Ein Sprecher des Gemeindetags erklärte, die Meldedaten hätten eine hohe Qualität, aber Zu- und Wegzüge könnten nicht vollständig erfasst werden. Die Kommunen prüfen nun, ob das Statistische Landesamt nachvollziehbar gehandelt hat. Eine Erklärung könnte zum Beispiel sein, wenn zum Stichtag eine Pflegeeinrichtung geschlossen worden sei und deshalb viele Menschen weggezogen seien. Aber "zum Teil ist das Maß so hoch, dass man sich die Abweichung nicht erklären kann", so der Sprecher.

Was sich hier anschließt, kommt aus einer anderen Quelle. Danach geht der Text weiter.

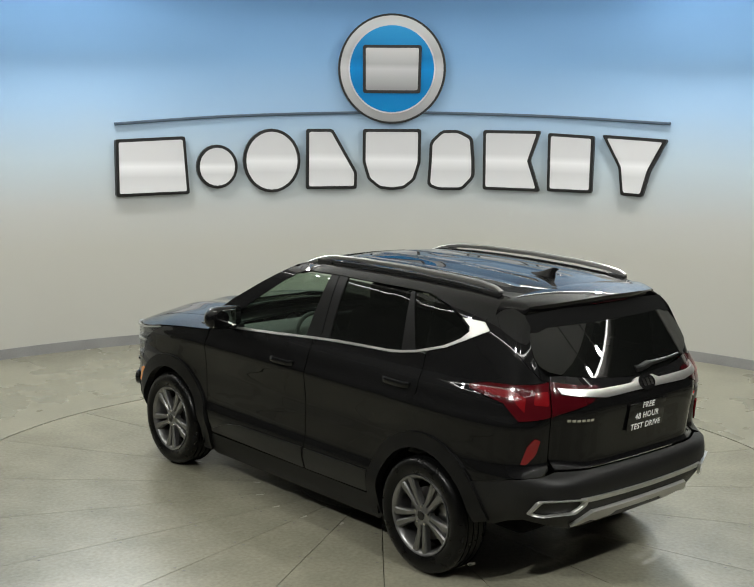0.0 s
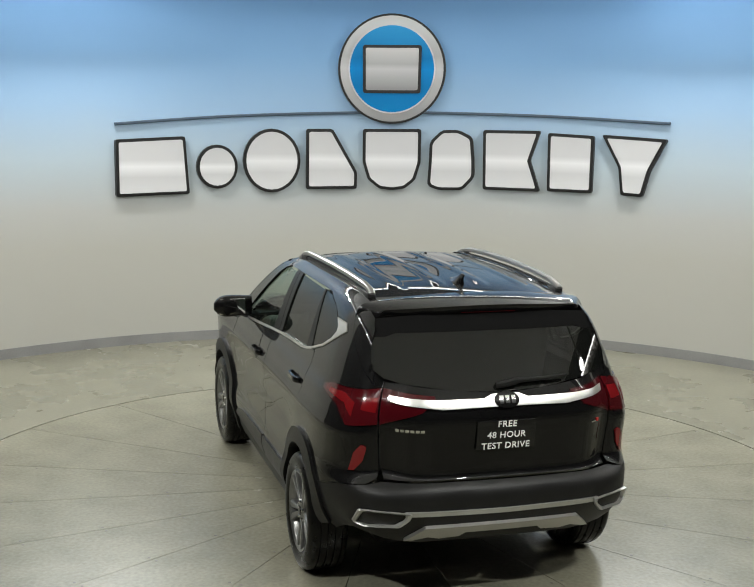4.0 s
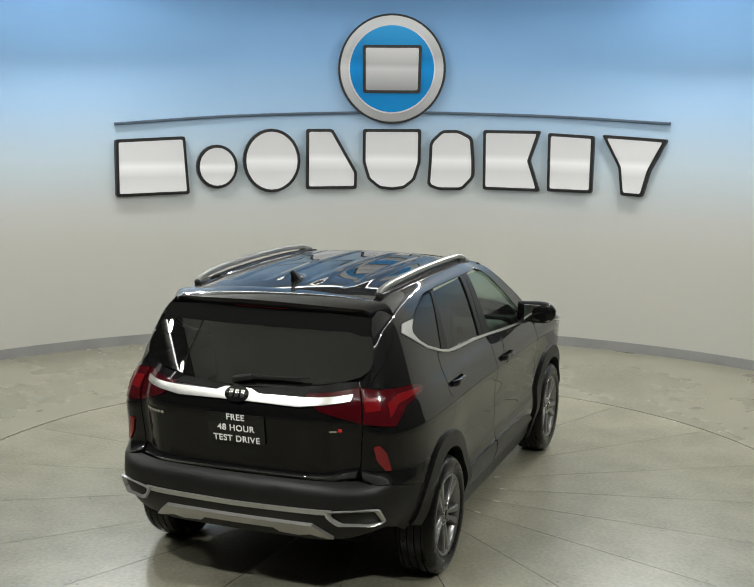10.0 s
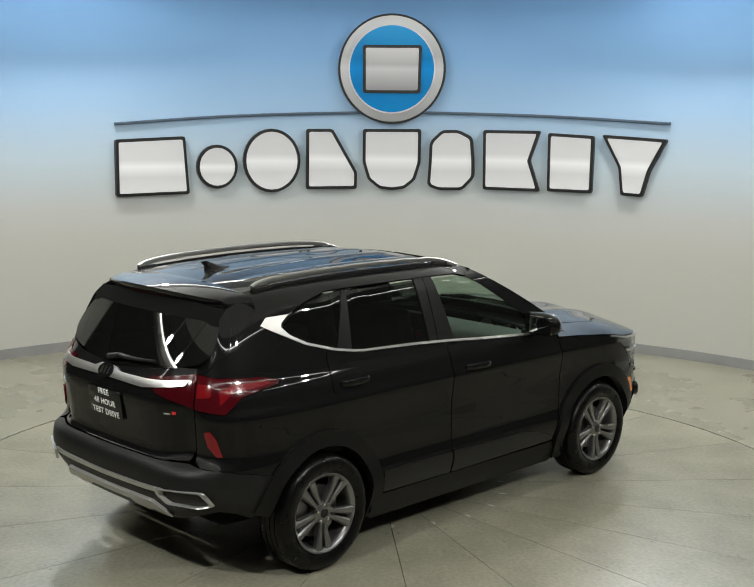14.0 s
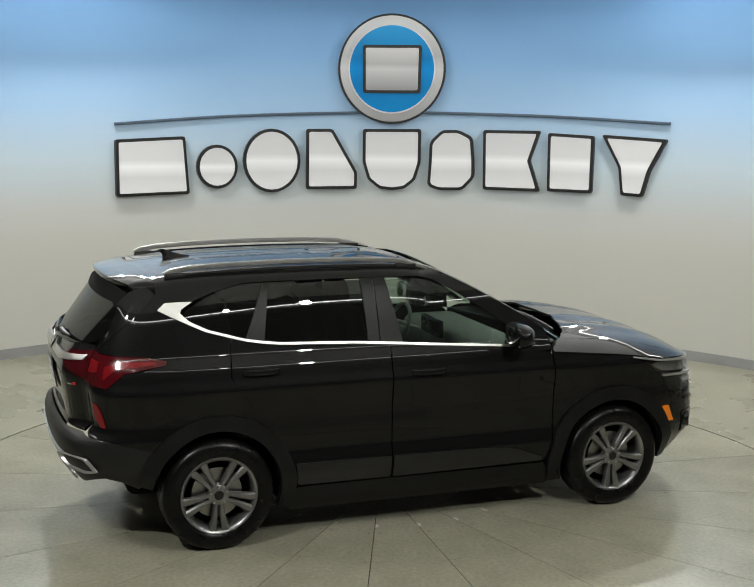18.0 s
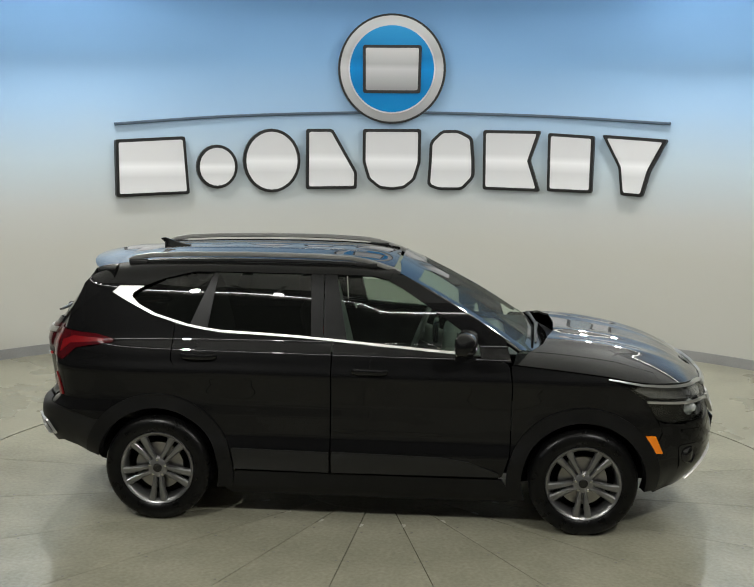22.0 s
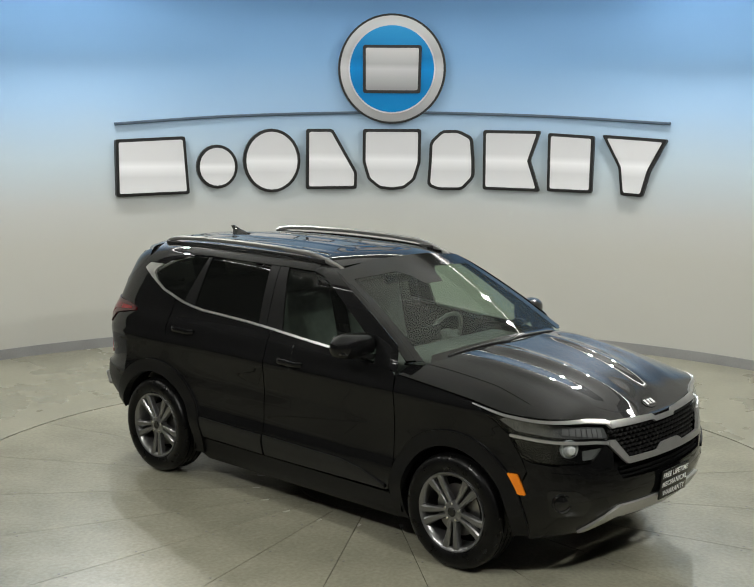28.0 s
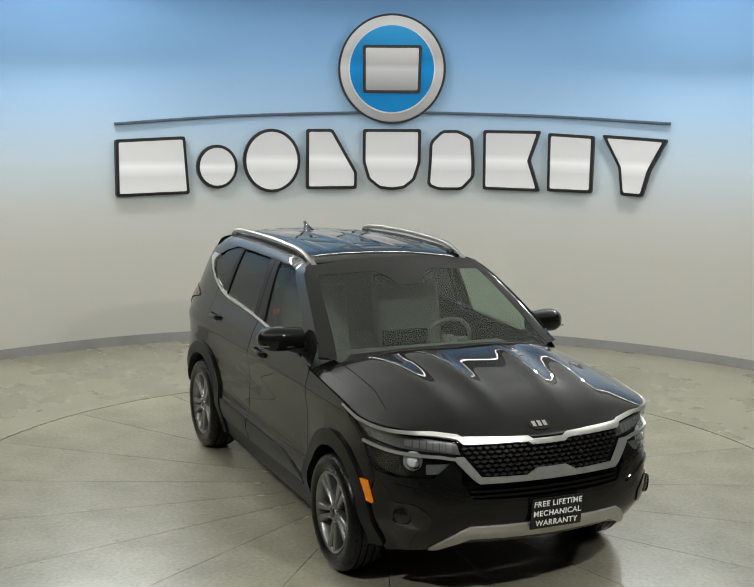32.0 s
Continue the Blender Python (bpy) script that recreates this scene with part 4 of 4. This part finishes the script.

Stadt Heilbronn mit "guter Datenbasis"

In der Stadt Heilbronn gab es laut Mitteilung zum Stichtag kaum einen Unterschied zwischen Melderegister und Zensusergebnis – lediglich eine Abweichung von 0,1 Prozent, heißt es. "Das gibt uns die Bestätigung, dass wir eine sehr gute Datenbasis haben", so Isabelle Metzger, Leiterin der Kommunalen Statistikstelle.

Alle Werte, die im Landesdurchschnitt lägen, seien akzeptabel, so der Sprecher des Gemeindetags. In der Liste des Zensus aber sind zum Beispiel in Jagsthausen (Kreis Heilbronn) 14 Prozent weniger Einwohnerinnen und Einwohner aufgeführt, auch in Kirchberg an der Jagst (Kreis Schwäbisch Hall) sind es minus sechs Prozent. Insgesamt hätten sich schon rund 100 Kommunen gemeldet, die überdurchschnittliche Abweichungen bemängeln. Der Gemeindetag fordert deshalb vom Statistischen Landesamt, die Abweichungen aufzuschlüsseln. Auch der Städtetag befragt zurzeit seine Mitglieder, wie gut die Ergebnisse zur Realität vor Ort passen. Erste Resultate werden kommende Woche erwartet.